- _Exercise aim_
Repeat the data that follows, word for word, without the images.

- _Material provided_
--

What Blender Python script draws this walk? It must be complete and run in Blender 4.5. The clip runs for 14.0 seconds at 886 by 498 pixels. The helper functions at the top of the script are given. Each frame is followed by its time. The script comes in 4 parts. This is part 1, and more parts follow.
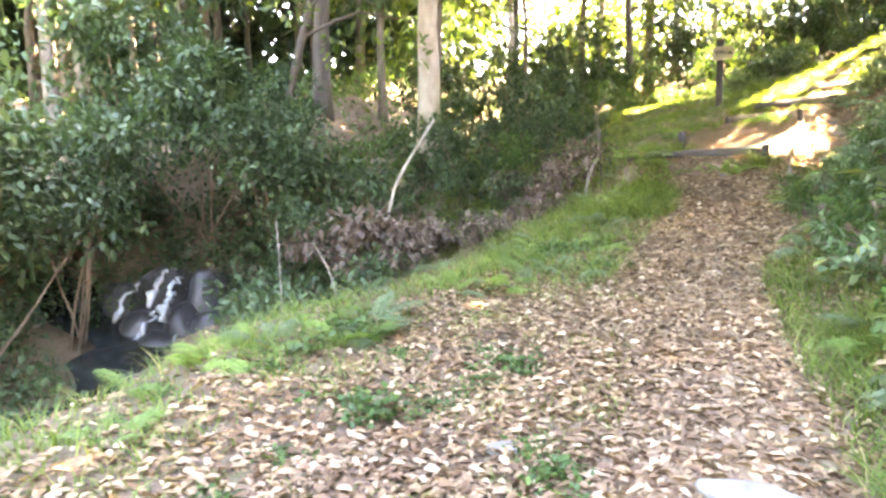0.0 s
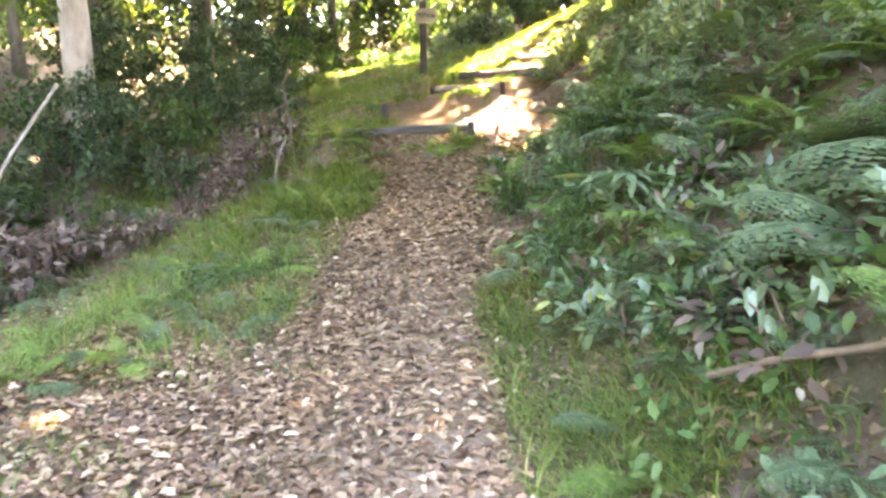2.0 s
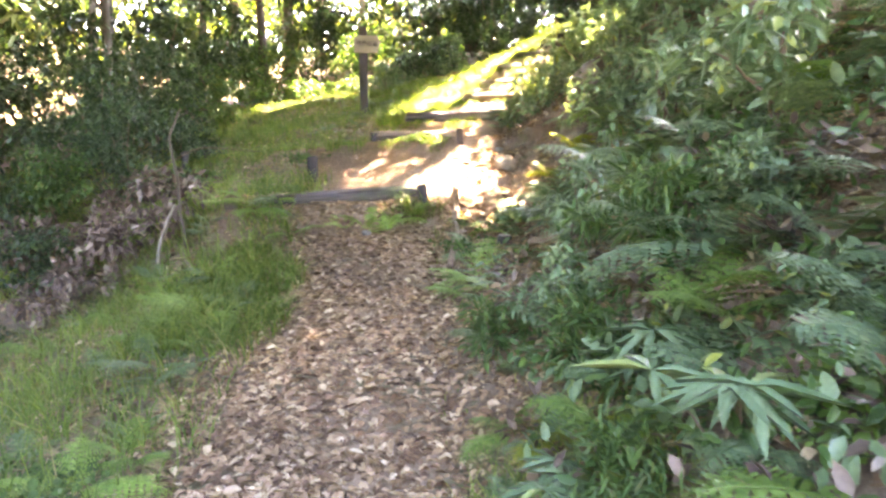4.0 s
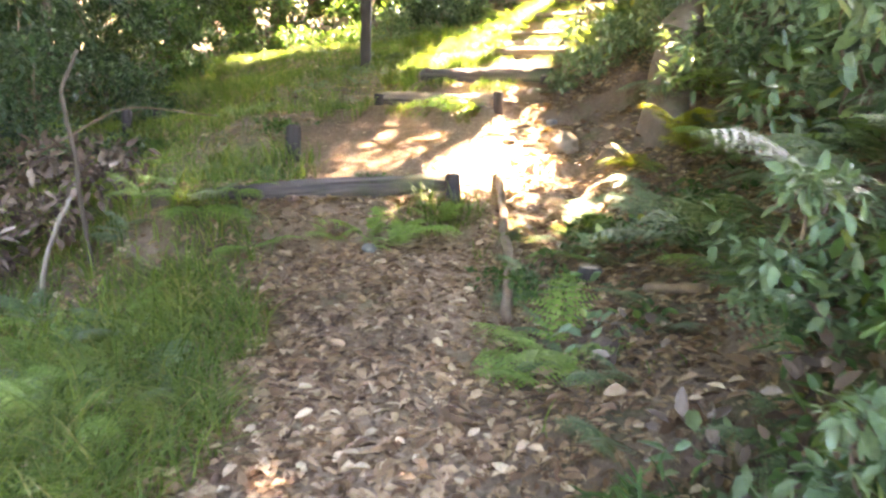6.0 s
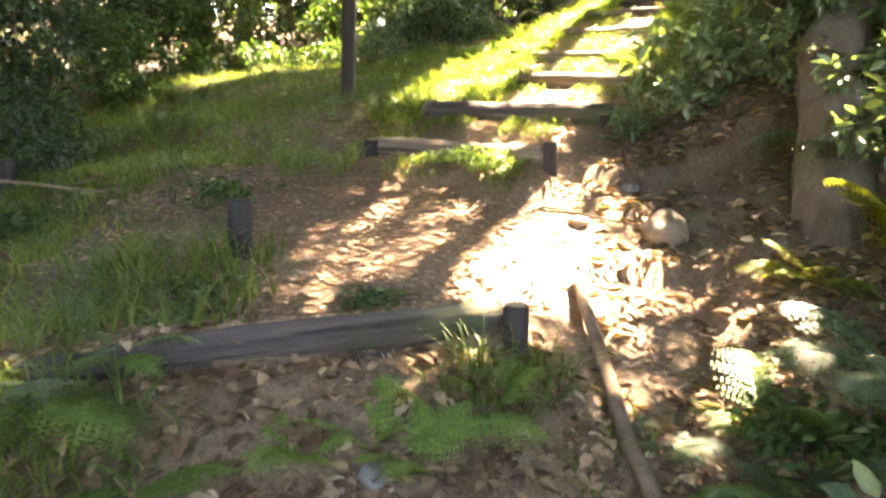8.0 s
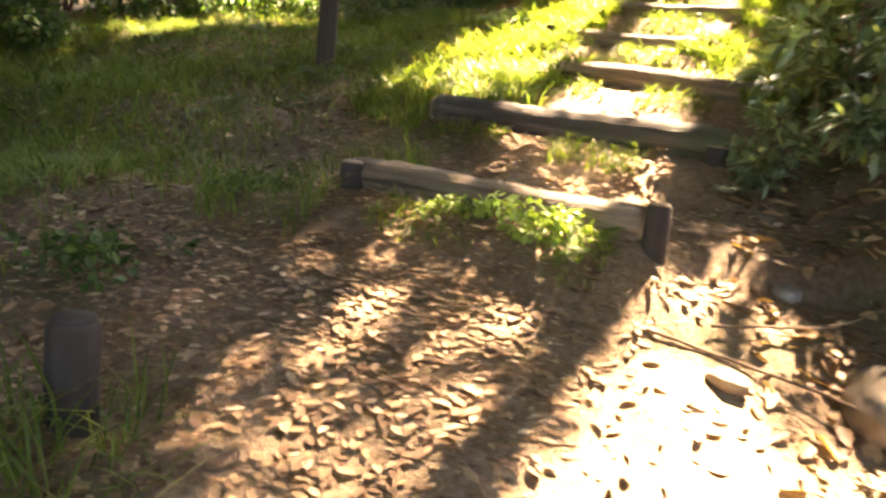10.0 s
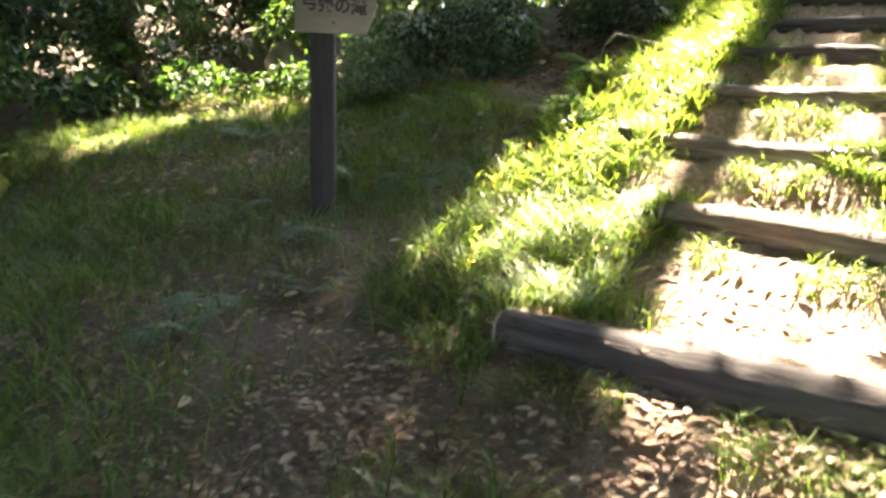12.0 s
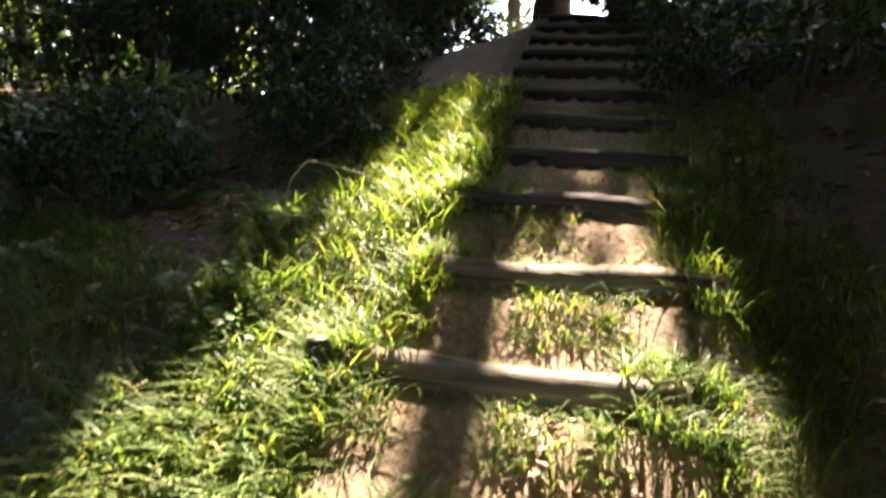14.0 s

--

- _Result of this exercise_
What Blender Python script draws this walk? It must be complete and run in Blender 4.5. The clip runs for 14.0 seconds at 886 by 498 pixels. The helper functions at the top of the script are given. Each frame is followed by its time. The script comes in 4 parts. This is part 1, and more parts follow.
0.0 s
2.0 s
4.0 s
6.0 s
8.0 s
10.0 s
12.0 s
14.0 s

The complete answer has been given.